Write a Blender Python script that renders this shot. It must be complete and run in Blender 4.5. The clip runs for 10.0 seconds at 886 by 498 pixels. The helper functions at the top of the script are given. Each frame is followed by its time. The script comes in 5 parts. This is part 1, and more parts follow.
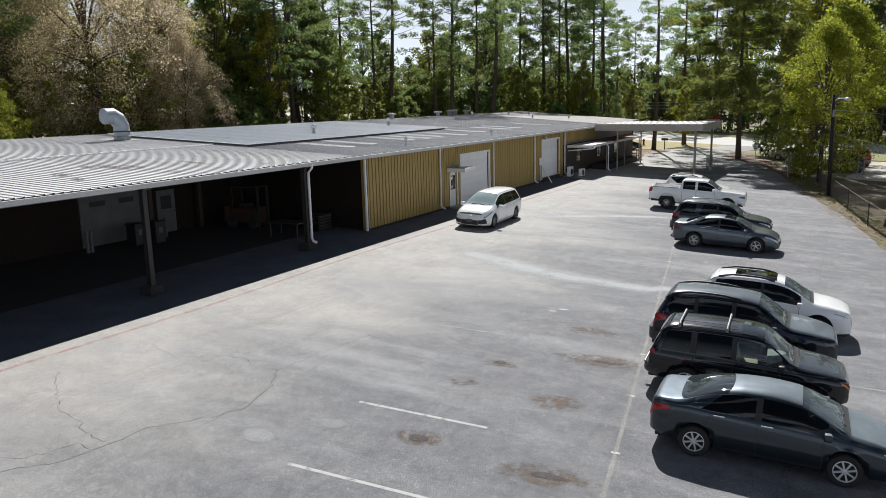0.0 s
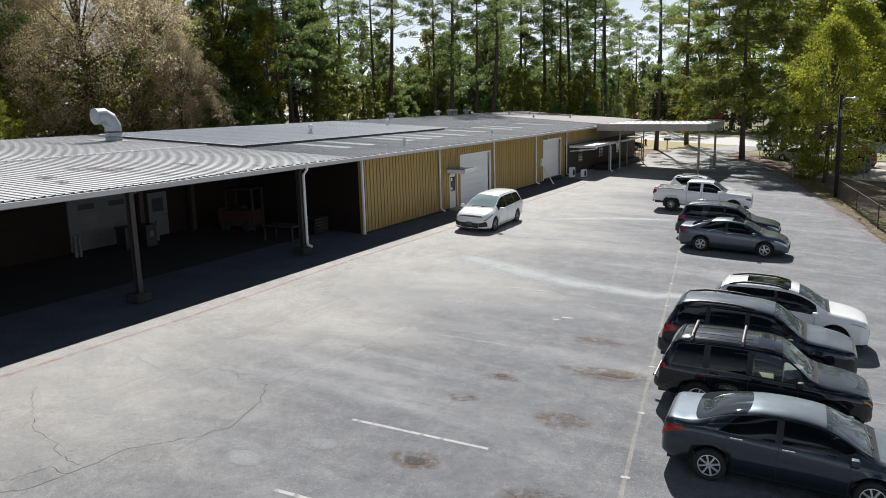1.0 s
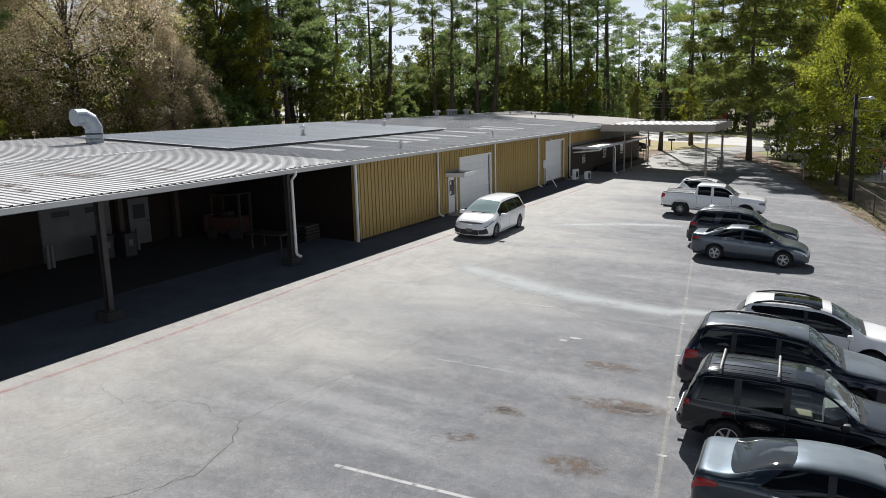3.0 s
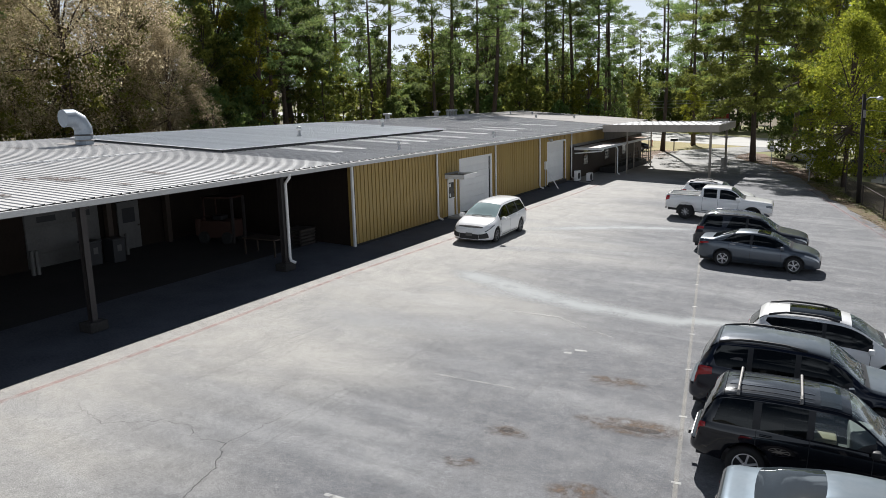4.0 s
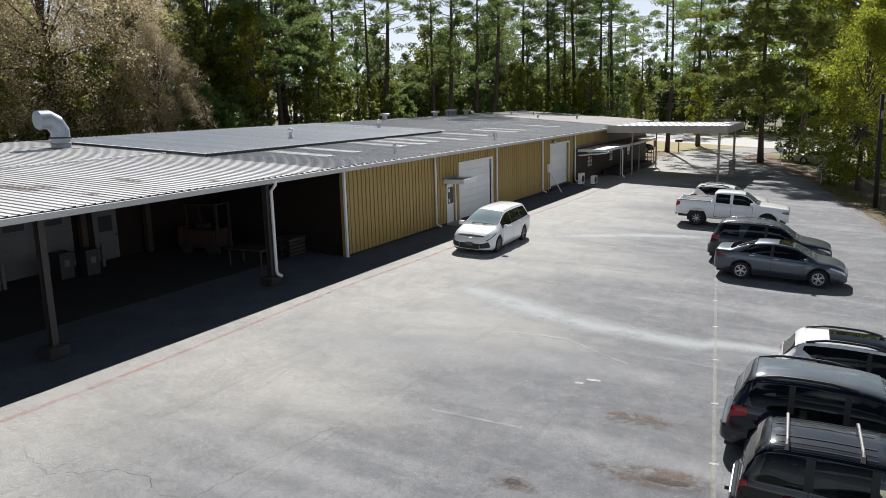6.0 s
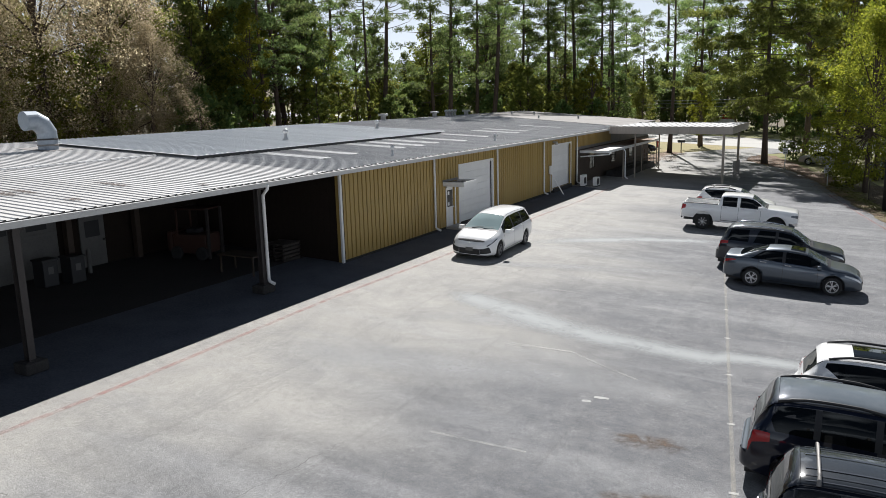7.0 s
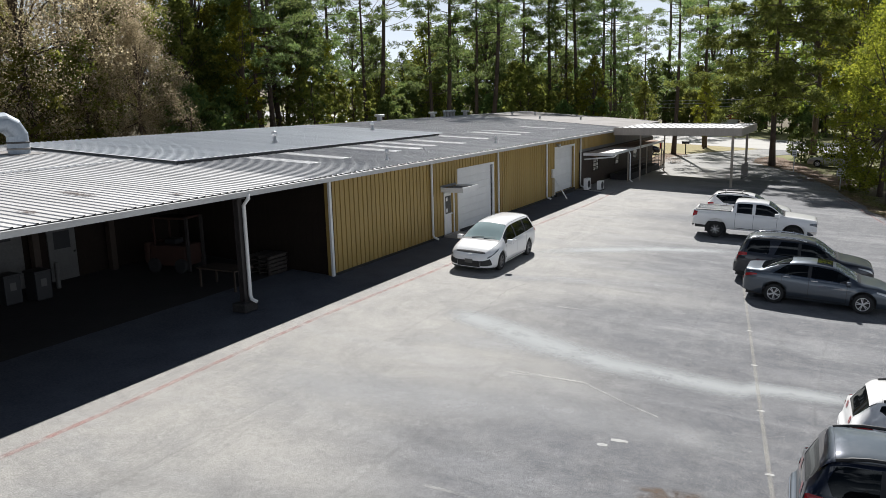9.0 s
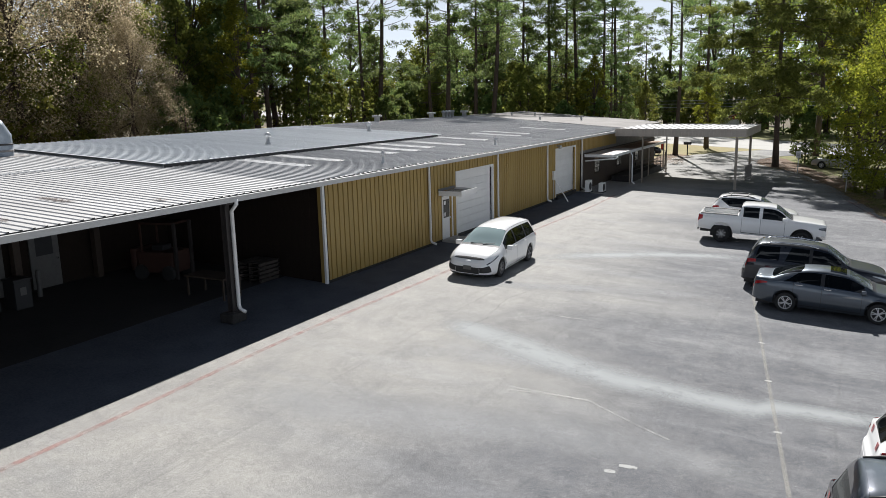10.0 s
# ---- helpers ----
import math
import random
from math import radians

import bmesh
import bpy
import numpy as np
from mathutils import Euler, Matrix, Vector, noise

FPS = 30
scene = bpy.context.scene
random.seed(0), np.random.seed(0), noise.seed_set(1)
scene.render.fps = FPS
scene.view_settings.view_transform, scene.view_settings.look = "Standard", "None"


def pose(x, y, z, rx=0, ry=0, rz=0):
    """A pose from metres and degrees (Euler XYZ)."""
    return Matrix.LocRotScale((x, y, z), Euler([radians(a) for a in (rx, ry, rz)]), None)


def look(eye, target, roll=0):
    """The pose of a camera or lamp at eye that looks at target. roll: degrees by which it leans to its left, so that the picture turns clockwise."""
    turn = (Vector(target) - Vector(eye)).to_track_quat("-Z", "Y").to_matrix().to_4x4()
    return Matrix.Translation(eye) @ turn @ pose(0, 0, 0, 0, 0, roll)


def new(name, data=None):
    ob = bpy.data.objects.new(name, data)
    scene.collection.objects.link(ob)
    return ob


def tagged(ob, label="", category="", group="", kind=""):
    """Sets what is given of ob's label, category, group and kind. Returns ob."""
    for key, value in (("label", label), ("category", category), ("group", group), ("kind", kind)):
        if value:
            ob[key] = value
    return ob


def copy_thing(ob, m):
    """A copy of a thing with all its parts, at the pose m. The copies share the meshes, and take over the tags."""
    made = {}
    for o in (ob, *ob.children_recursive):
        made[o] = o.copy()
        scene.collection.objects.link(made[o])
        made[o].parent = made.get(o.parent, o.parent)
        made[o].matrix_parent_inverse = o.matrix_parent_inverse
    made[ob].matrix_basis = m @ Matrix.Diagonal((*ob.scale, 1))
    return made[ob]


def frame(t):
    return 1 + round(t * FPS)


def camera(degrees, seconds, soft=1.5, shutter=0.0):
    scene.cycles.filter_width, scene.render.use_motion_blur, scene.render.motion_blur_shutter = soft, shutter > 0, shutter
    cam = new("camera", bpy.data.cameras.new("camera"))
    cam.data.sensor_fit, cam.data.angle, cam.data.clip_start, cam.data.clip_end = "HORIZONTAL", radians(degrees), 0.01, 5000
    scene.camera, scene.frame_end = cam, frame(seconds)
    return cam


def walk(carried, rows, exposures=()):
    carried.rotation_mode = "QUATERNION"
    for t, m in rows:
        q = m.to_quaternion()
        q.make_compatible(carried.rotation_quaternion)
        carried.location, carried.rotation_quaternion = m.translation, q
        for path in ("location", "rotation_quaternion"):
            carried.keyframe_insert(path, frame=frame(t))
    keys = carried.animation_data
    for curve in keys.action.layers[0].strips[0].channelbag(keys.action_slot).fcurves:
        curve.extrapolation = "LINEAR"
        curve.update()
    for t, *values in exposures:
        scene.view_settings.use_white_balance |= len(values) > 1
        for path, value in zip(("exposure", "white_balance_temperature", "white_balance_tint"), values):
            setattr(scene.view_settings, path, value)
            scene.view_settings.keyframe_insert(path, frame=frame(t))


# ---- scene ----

* **GOAL**: Go through the listing above and write it out again exactly, dropping the pictures.

* **IN RESPONSE**:
Write a Blender Python script that renders this shot. It must be complete and run in Blender 4.5. The clip runs for 10.0 seconds at 886 by 498 pixels. The helper functions at the top of the script are given. Each frame is followed by its time. The script comes in 5 parts. This is part 1, and more parts follow.
0.0 s
1.0 s
3.0 s
4.0 s
6.0 s
7.0 s
9.0 s
10.0 s
# ---- helpers ----
import math
import random
from math import radians

import bmesh
import bpy
import numpy as np
from mathutils import Euler, Matrix, Vector, noise

FPS = 30
scene = bpy.context.scene
random.seed(0), np.random.seed(0), noise.seed_set(1)
scene.render.fps = FPS
scene.view_settings.view_transform, scene.view_settings.look = "Standard", "None"


def pose(x, y, z, rx=0, ry=0, rz=0):
    """A pose from metres and degrees (Euler XYZ)."""
    return Matrix.LocRotScale((x, y, z), Euler([radians(a) for a in (rx, ry, rz)]), None)


def look(eye, target, roll=0):
    """The pose of a camera or lamp at eye that looks at target. roll: degrees by which it leans to its left, so that the picture turns clockwise."""
    turn = (Vector(target) - Vector(eye)).to_track_quat("-Z", "Y").to_matrix().to_4x4()
    return Matrix.Translation(eye) @ turn @ pose(0, 0, 0, 0, 0, roll)


def new(name, data=None):
    ob = bpy.data.objects.new(name, data)
    scene.collection.objects.link(ob)
    return ob


def tagged(ob, label="", category="", group="", kind=""):
    """Sets what is given of ob's label, category, group and kind. Returns ob."""
    for key, value in (("label", label), ("category", category), ("group", group), ("kind", kind)):
        if value:
            ob[key] = value
    return ob


def copy_thing(ob, m):
    """A copy of a thing with all its parts, at the pose m. The copies share the meshes, and take over the tags."""
    made = {}
    for o in (ob, *ob.children_recursive):
        made[o] = o.copy()
        scene.collection.objects.link(made[o])
        made[o].parent = made.get(o.parent, o.parent)
        made[o].matrix_parent_inverse = o.matrix_parent_inverse
    made[ob].matrix_basis = m @ Matrix.Diagonal((*ob.scale, 1))
    return made[ob]


def frame(t):
    return 1 + round(t * FPS)


def camera(degrees, seconds, soft=1.5, shutter=0.0):
    scene.cycles.filter_width, scene.render.use_motion_blur, scene.render.motion_blur_shutter = soft, shutter > 0, shutter
    cam = new("camera", bpy.data.cameras.new("camera"))
    cam.data.sensor_fit, cam.data.angle, cam.data.clip_start, cam.data.clip_end = "HORIZONTAL", radians(degrees), 0.01, 5000
    scene.camera, scene.frame_end = cam, frame(seconds)
    return cam


def walk(carried, rows, exposures=()):
    carried.rotation_mode = "QUATERNION"
    for t, m in rows:
        q = m.to_quaternion()
        q.make_compatible(carried.rotation_quaternion)
        carried.location, carried.rotation_quaternion = m.translation, q
        for path in ("location", "rotation_quaternion"):
            carried.keyframe_insert(path, frame=frame(t))
    keys = carried.animation_data
    for curve in keys.action.layers[0].strips[0].channelbag(keys.action_slot).fcurves:
        curve.extrapolation = "LINEAR"
        curve.update()
    for t, *values in exposures:
        scene.view_settings.use_white_balance |= len(values) > 1
        for path, value in zip(("exposure", "white_balance_temperature", "white_balance_tint"), values):
            setattr(scene.view_settings, path, value)
            scene.view_settings.keyframe_insert(path, frame=frame(t))


# ---- scene ----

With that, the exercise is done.